Unfortunately, Marbury and Francis fit the exact profile of the players who tend to diminish the most in their late 20s and early 30s. Thus, when Thomas acquired these two he was essentially buying into a declining commodity. Both players are signed for the maximum for two seasons beyond this one, but each has tailed off at an alarming rate the past few seasons.

Using my Player Efficiency Rating (PER, a per-minute rating of a player’s statistical effectiveness), we can see the decline. As the chart shows, each player played at an All-Star level in 2002–03, when they both turned 26 during the season. From there, Francis was the first to decline, suffering what was thought to be an “off-year” in Houston in 2003-04 but was actually a sign of what was to come.
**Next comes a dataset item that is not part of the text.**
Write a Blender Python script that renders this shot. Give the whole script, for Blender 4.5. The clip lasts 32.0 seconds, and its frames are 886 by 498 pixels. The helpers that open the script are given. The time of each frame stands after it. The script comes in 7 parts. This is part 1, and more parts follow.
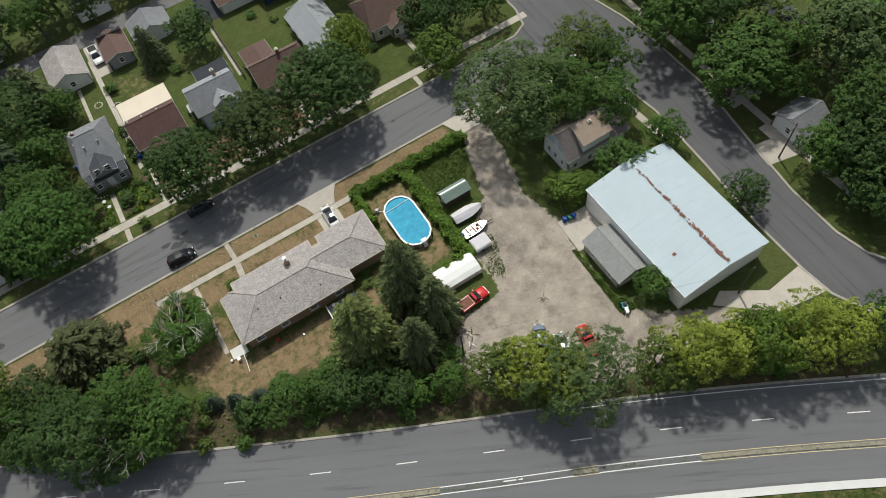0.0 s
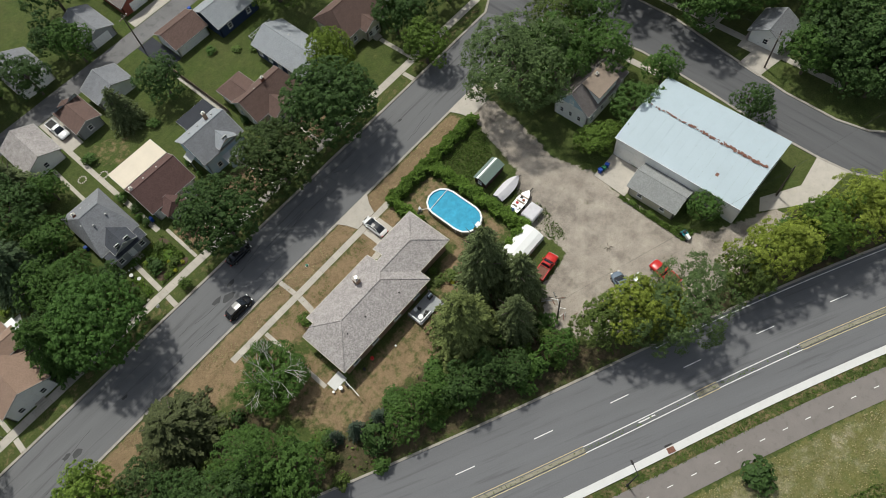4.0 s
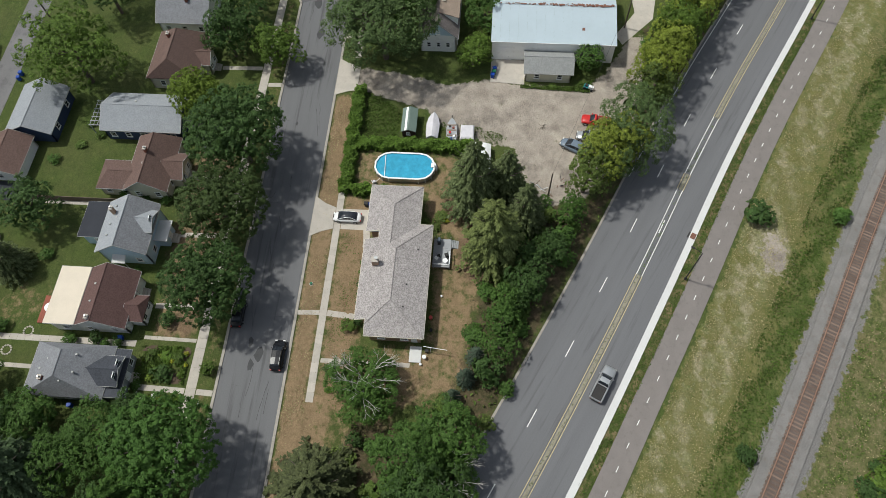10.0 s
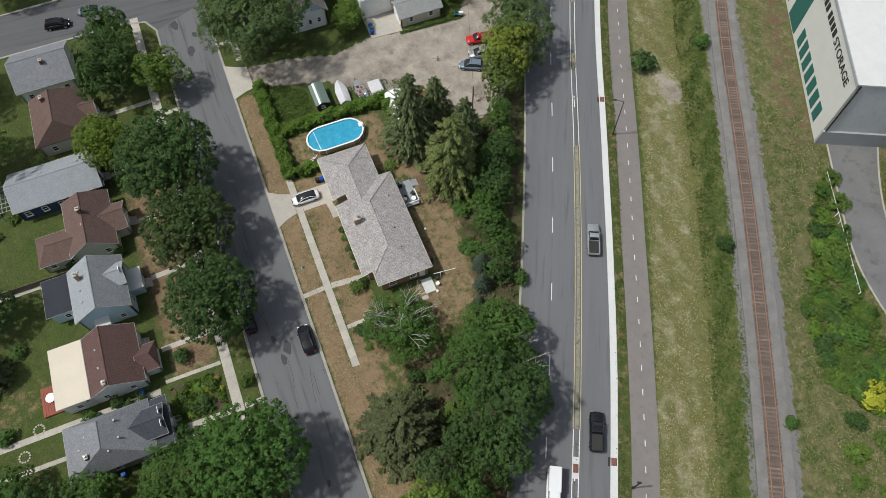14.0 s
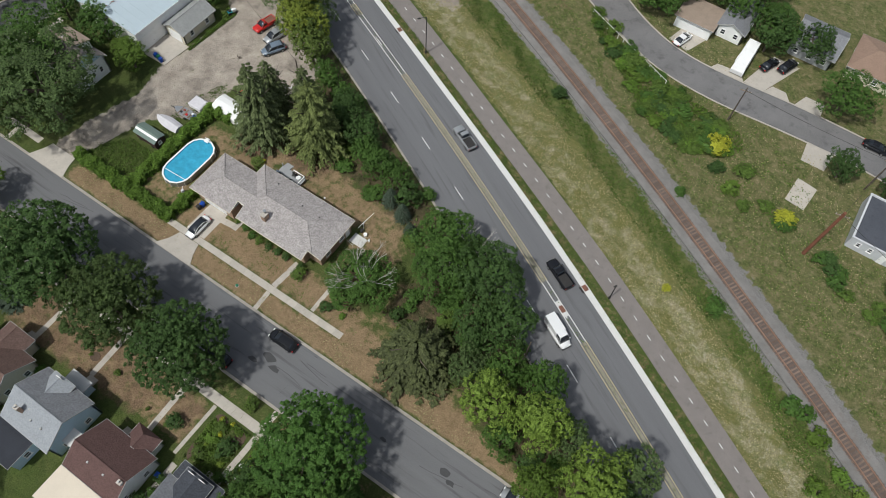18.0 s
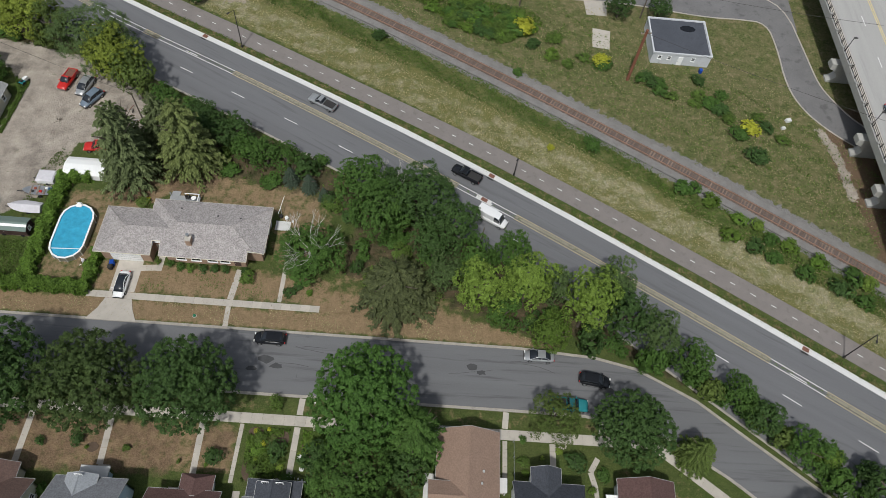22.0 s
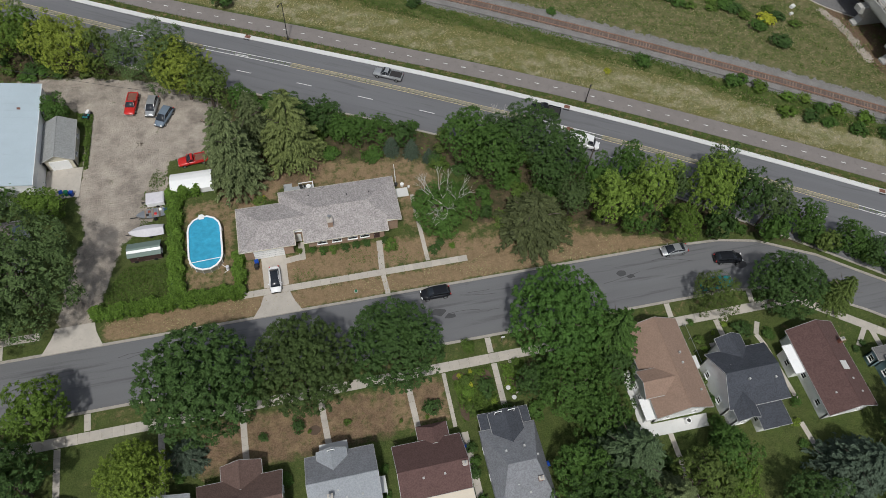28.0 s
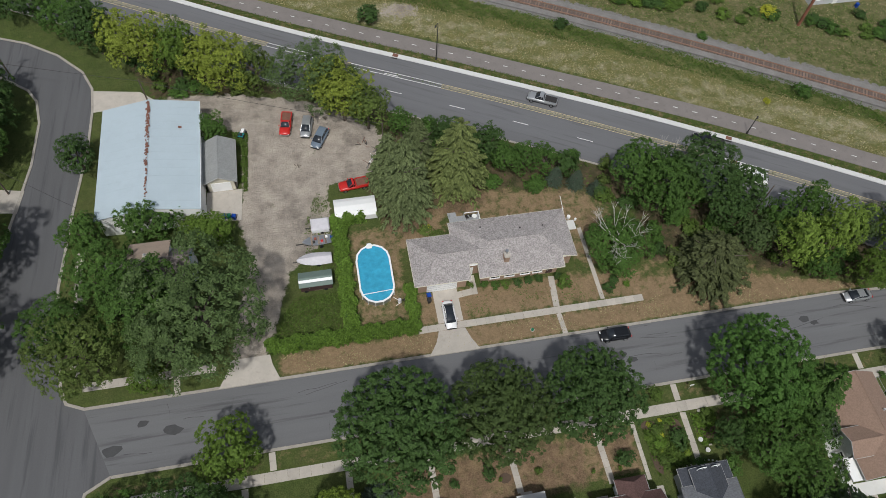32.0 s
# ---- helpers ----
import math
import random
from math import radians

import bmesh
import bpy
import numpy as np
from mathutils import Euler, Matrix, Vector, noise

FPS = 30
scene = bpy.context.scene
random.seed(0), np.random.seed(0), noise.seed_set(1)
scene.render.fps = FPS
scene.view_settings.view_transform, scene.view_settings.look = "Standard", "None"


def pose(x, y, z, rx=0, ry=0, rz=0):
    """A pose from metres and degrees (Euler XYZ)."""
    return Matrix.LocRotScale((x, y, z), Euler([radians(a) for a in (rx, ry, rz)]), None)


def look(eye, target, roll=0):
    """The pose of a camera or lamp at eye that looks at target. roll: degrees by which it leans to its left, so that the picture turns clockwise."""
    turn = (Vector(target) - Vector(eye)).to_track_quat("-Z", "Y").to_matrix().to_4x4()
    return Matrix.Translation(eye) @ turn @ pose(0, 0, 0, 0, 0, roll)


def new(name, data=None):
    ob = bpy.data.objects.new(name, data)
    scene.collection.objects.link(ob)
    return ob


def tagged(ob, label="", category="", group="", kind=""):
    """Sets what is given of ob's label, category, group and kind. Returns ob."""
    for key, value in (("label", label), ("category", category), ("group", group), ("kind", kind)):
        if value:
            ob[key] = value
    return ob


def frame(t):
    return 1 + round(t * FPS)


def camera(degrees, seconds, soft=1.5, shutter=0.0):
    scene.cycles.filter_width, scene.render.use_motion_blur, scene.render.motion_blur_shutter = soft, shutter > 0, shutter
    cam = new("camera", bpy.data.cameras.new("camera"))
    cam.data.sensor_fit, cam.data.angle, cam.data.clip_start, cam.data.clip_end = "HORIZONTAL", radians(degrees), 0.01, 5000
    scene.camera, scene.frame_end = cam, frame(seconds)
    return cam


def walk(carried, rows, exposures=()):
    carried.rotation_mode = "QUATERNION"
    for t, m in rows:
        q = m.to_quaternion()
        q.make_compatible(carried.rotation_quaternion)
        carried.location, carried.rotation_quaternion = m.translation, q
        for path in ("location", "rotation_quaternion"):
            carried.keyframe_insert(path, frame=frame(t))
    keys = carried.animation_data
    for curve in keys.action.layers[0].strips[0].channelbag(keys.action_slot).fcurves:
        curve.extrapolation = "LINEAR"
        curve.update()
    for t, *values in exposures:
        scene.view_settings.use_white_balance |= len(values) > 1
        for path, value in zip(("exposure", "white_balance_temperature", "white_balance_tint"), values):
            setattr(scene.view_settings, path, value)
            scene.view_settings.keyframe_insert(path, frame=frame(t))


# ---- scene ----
cam = camera(65.7, 32.0, soft=0.6)
# seconds, eye x, y, z in metres, turn x, y, z in degrees
PATH = [
    (0, -8.28, 72.80, 97.13, 29.09, 5.27, 148.05),
    (0.5, -5.84, 70.98, 97.59, 28.82, 5.42, 147.69),
    (1, -3.39, 69.14, 98.04, 28.55, 5.66, 147.35),
    (1.5, -0.90, 67.28, 98.48, 28.28, 5.68, 146.46),
    (2, 1.66, 65.37, 98.91, 27.91, 5.81, 143.36),
    (2.5, 4.29, 63.40, 99.29, 27.49, 5.59, 139.43),
    (3, 6.96, 61.38, 99.60, 27.26, 5.39, 136.28),
    (3.5, 9.64, 59.32, 99.85, 27.11, 5.16, 133.36),
    (5.5, 20.23, 50.84, 100.51, 26.81, 4.67, 122.45),
    (6, 22.67, 48.60, 100.54, 26.82, 4.58, 119.59),
    (6.5, 24.92, 46.24, 100.50, 26.80, 4.24, 116.30),
    (7, 27.01, 43.78, 100.43, 26.79, 3.83, 112.96),
    (7.5, 28.99, 41.24, 100.35, 26.76, 3.38, 109.42),
    (8, 30.90, 38.67, 100.28, 26.69, 2.93, 105.56),
    (8.5, 32.80, 36.09, 100.22, 26.71, 2.37, 102.33),
    (9, 34.72, 33.51, 100.18, 26.73, 2.04, 99.49),
    (9.5, 36.64, 30.94, 100.08, 26.86, 1.69, 96.87),
    (10, 38.56, 28.36, 99.97, 26.99, 1.48, 93.98),
    (10.5, 40.46, 25.76, 99.89, 27.20, 1.28, 91.46),
    (11, 42.31, 23.11, 99.85, 27.33, 1.20, 88.76),
    (11.5, 44.04, 20.38, 99.86, 27.53, 0.99, 86.15),
    (12, 45.61, 17.56, 99.93, 27.59, 0.89, 82.95),
    (12.5, 46.97, 14.62, 100.04, 27.64, 0.74, 79.50),
    (13, 48.10, 11.56, 100.18, 27.54, 0.81, 75.51),
    (13.5, 48.93, 8.38, 100.27, 27.52, 0.64, 72.01),
    (14, 49.42, 5.12, 100.33, 27.40, 0.52, 67.80),
    (14.5, 49.55, 1.79, 100.34, 27.35, 0.12, 63.41),
    (16.5, 48.61, -11.73, 100.25, 27.69, -1.13, 47.19),
    (17, 48.07, -15.09, 100.25, 28.01, -1.40, 43.60),
    (17.5, 47.24, -18.41, 100.24, 28.38, -1.82, 39.57),
    (18, 46.13, -21.66, 100.24, 28.76, -2.21, 33.96),
    (18.5, 44.77, -24.82, 100.21, 29.11, -2.58, 29.61),
    (19, 43.16, -27.86, 100.15, 29.38, -2.86, 26.69),
    (19.5, 41.37, -30.79, 100.12, 29.55, -3.03, 24.92),
    (20, 39.37, -33.60, 100.07, 29.69, -3.13, 22.88),
    (20.5, 37.16, -36.26, 99.99, 30.13, -3.48, 17.25),
    (21, 34.73, -38.75, 99.84, 30.55, -3.72, 10.55),
    (21.5, 32.11, -41.04, 99.62, 30.86, -3.92, 6.15),
    (22, 29.34, -43.12, 99.34, 31.10, -3.99, 2.66),
    (22.5, 26.45, -44.97, 99.05, 31.37, -4.07, -0.29),
    (23, 23.48, -46.60, 98.81, 31.62, -4.12, -3.80),
    (23.5, 20.43, -47.94, 98.61, 31.79, -4.16, -6.82),
    (24, 17.32, -49.00, 98.48, 31.76, -4.09, -9.19),
    (24.5, 14.20, -49.75, 98.40, 31.69, -4.10, -10.82),
    (26.5, 1.69, -51.35, 98.21, 31.40, -3.44, -13.38),
    (27, -1.43, -51.37, 98.11, 31.44, -3.36, -13.26),
    (27.5, -4.54, -51.01, 97.96, 31.41, -3.27, -13.17),
    (28, -7.63, -50.30, 97.76, 31.36, -3.10, -12.89),
    (28.5, -10.68, -49.26, 97.52, 31.33, -3.03, -12.83),
    (29, -13.68, -47.96, 97.25, 31.34, -2.92, -12.52),
    (29.5, -16.64, -46.48, 96.99, 31.34, -3.01, -12.28),
    (30, -19.57, -44.87, 96.78, 31.37, -2.97, -12.15),
    (30.5, -22.49, -43.20, 96.60, 31.25, -3.07, -11.98),
    (31, -25.40, -41.49, 96.45, 31.14, -3.12, -11.65),
    (31.5, -28.32, -39.73, 96.32, 31.05, -3.17, -11.19),
    (32, -31.24, -37.93, 96.18, 31.00, -3.03, -10.64),
]
walk(cam, [(t, pose(x, y, z, rx, ry, rz)) for t, x, y, z, rx, ry, rz in PATH],
     exposures=[(0, 0.0, 6530, 4), (12, -0.05, 6300, 5), (22, -0.22, 6230, 7), (32, -0.31, 6230, 8)])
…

Both players got a little boost when the defense rules changed in 2004-05, giving greater freedom to penetrating guards like these two, but now that looks like a mere blip in the overall trend. While Francis seems to have leveled off a bit at his current level of production with a PER in the high-teens, Marbury’s decline the past two seasons has been jarring. Last year we thought it was Larry Brown, but this year Marbury has played even worse for a coach who couldn’t possibly be more in his corner.

It’s shown in the Knicks’ play, too, as New York is scoring a whopping 17.6 points per 100 possessions, according to 82games.com, worse with Marbury on the court. This isn’t all on Marbury obviously — the starting unit as a whole has been a train wreck, Quentin Richardson aside — but it points out how much better the Knicks have looked with Crawford and Robinson on the floor.

And perhaps it also shows a silver lining in all this. Yes, the Knicks have looked terrible, but the East has been so bad that they’re still in the Atlantic Division title race. Further, New York could get a leg up by reassigning minutes to its most productive players. Even with the recent benchings, Marbury is third on the team in minutes, seeing much more action than more productive players like Robinson and Francis.

So maybe it’s time for Isiah to complete his backcourt reshuffle by making Marbury’s seat on the bench a more permanent one — demoting him to the fourth guard, basically. This would be a huge distraction and would set off tabloid mania around the city, but it also would get the Knicks’ most productive guards on the court. Add in the boost that should come from giving Frye’s minutes to the vastly more productive David Lee, and it’s possible the Knicks could play much better than they’ve shown thus far.

Sure, abandoning the focal point of the offense a month into the season is an odd way to pursue a playoff spot, but strange things happen once the season starts. All the evidence points to a changing of the guard, so to speak, at the Garden. Perhaps it will change the results, too.